With everything that is going on in our world, reflected in the possible collapse of the global economy, the threat of nuclear proliferation, our failure to sustain an ecologically sound environment, the unethical greed of corporations, the wantonly unprincipled media, the failing educational system, and the hectic pace and “busyness” of our fractured lifestyle, I feel that now is the time for women -- especially women who have arrived at grandmother status -- to stand together as “doyens” -- a word I like better than “crones” for wise women, and with one voice say:  “Thus far, and no farther.  It doesn’t have to continue this way.  We may have chosen to be silent rather than to express our fear and anger in the past, but we can choose differently now.”
  
I call all women and the men who support them in this effort to rally behind this intention:
“Leaving all burdens of the past behind, we seize the opportunity of this now moment to practice the art of the possible.”
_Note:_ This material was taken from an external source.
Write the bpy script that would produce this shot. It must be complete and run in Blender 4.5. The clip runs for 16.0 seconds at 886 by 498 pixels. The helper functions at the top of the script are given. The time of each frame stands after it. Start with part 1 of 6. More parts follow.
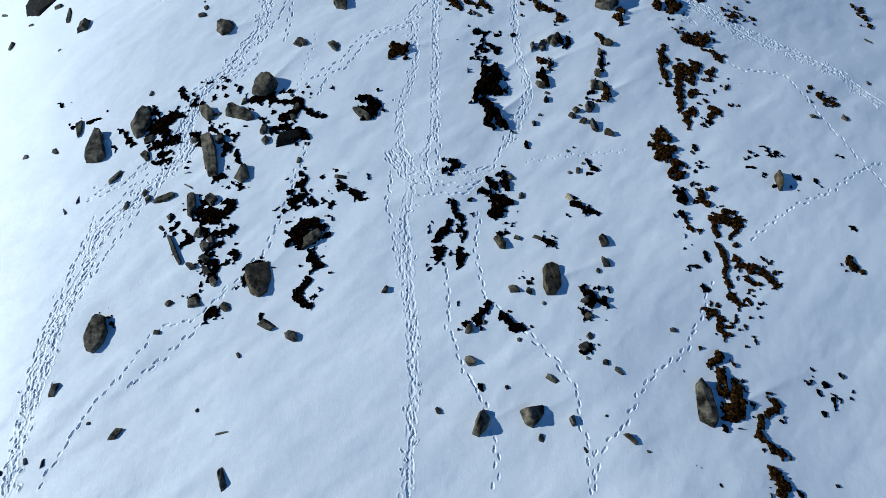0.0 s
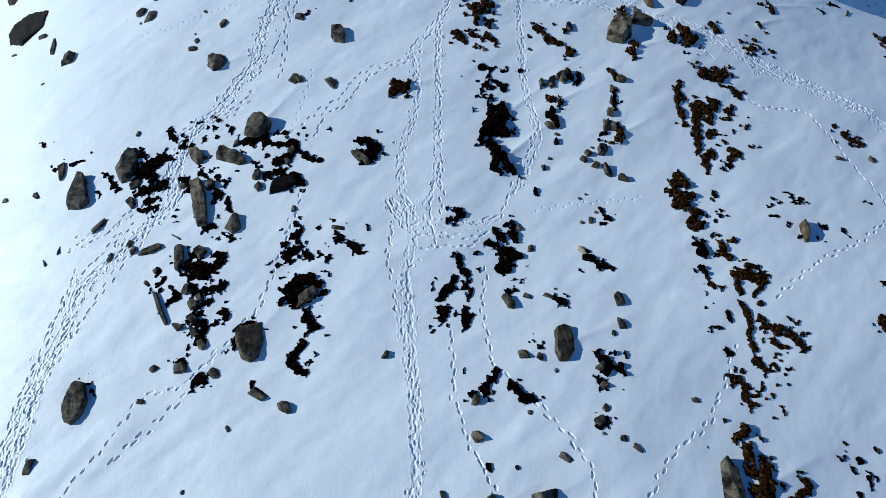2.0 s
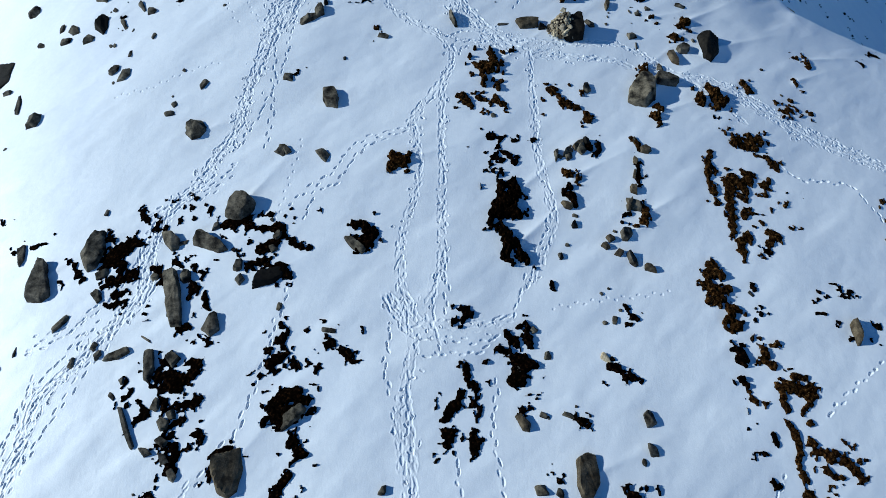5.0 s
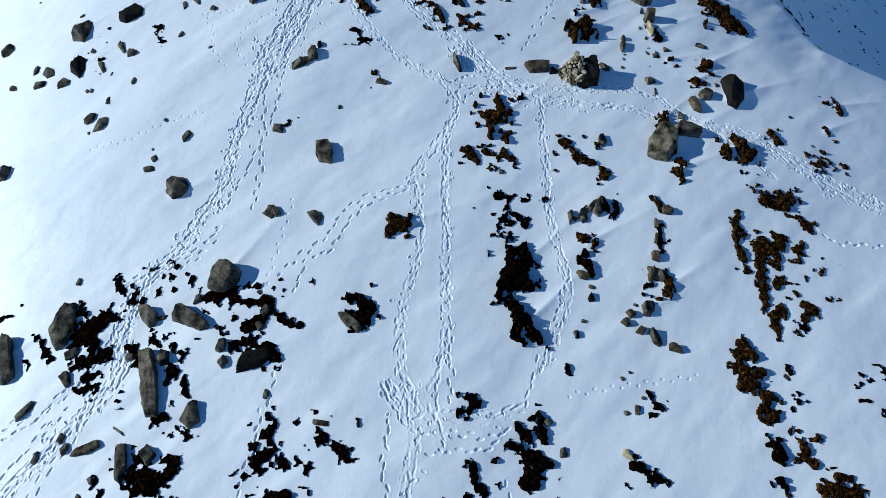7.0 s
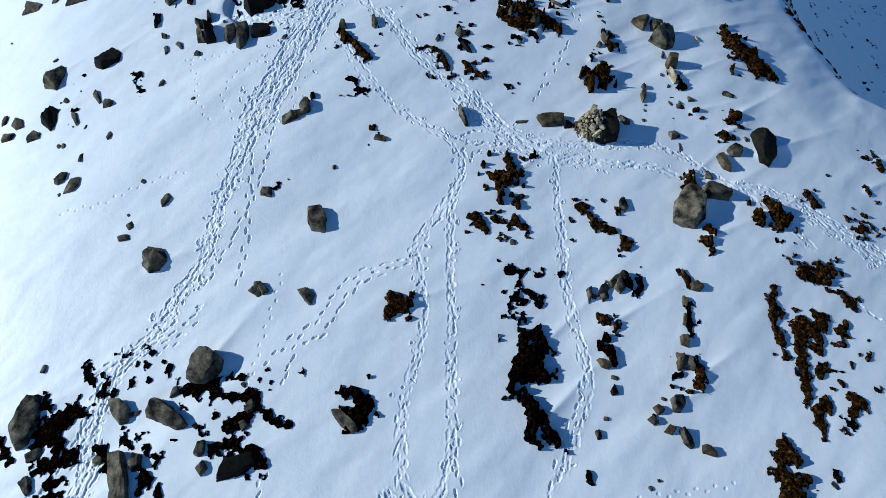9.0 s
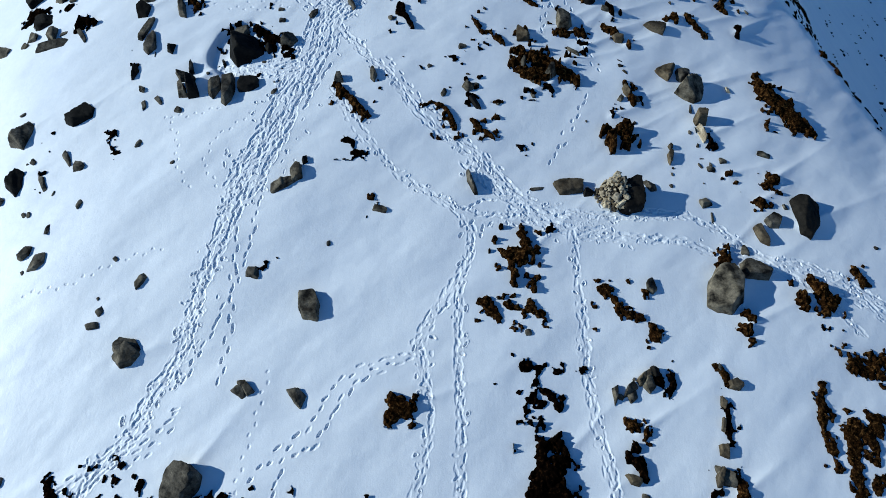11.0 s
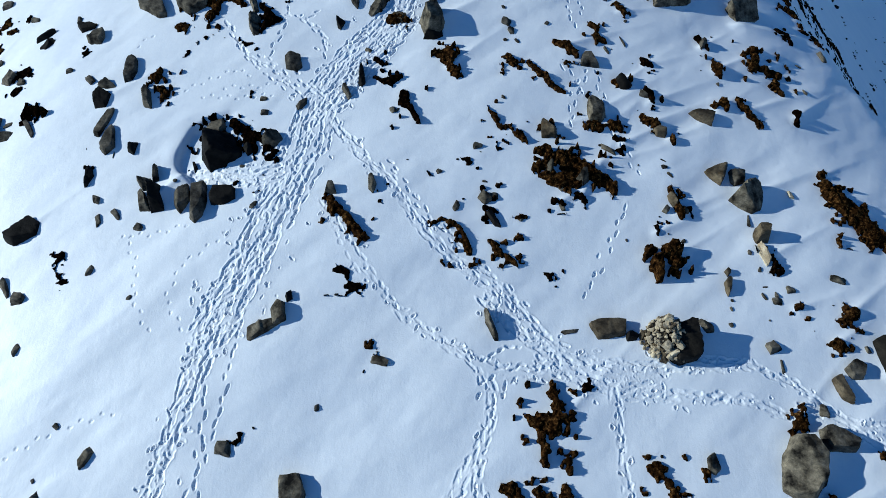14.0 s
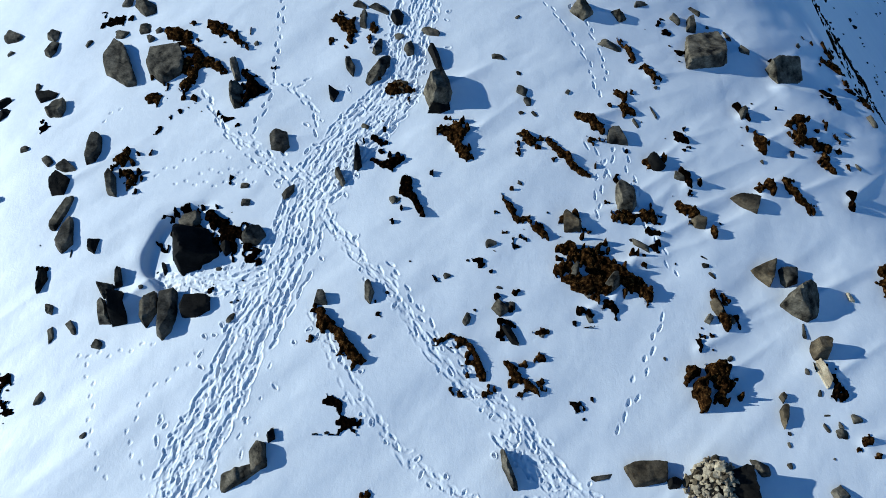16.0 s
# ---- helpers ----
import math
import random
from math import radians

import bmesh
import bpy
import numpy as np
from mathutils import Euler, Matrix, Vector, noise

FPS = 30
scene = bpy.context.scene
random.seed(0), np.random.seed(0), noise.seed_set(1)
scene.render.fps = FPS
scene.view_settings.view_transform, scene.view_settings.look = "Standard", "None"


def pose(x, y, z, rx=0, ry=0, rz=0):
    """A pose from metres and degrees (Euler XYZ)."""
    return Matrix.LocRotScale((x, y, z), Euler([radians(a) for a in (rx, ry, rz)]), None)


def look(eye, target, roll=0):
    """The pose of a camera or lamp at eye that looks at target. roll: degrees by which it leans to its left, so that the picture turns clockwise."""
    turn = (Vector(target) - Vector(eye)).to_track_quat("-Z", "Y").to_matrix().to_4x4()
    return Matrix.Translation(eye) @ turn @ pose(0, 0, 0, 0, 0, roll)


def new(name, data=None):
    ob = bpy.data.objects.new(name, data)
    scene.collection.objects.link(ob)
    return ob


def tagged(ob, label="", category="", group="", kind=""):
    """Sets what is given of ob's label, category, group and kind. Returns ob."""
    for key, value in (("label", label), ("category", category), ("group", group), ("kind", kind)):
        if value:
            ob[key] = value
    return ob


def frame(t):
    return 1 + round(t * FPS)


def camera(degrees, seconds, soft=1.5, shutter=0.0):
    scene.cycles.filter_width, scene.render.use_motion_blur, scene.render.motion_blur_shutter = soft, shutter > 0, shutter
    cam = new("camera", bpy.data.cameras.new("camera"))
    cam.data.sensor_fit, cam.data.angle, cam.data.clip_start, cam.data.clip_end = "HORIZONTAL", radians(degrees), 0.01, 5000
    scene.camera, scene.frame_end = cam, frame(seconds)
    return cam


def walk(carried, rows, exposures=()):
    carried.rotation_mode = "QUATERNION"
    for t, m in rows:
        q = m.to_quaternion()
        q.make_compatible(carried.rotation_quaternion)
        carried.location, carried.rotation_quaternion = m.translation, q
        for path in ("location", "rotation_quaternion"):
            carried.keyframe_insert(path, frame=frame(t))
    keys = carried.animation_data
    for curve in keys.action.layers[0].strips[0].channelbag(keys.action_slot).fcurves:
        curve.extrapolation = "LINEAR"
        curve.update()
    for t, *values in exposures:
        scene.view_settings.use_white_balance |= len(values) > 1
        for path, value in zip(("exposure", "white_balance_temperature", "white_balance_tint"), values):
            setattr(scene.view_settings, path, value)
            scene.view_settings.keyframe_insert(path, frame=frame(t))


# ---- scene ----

I am walking across the country holding all of my “co-madres” in my heart because I can; I do have all of these women and girls inside of me -- daughters, mothers, grand and great, who want to shine their light to brighten the future for all man-and-woman kind.  They want to tell us to sorrow no more; they are healed, and released, and are reborn in us!
Out of death comes life and beauty as the poet Wallace Stevens said in the quote at the beginning of this piece.  The German mystic Frederich Holderlin reminded us, “At the moment of greatest danger [and heartbreak]*, creation is born.” 
This is my “NOW MOMENT.”  Will it be yours?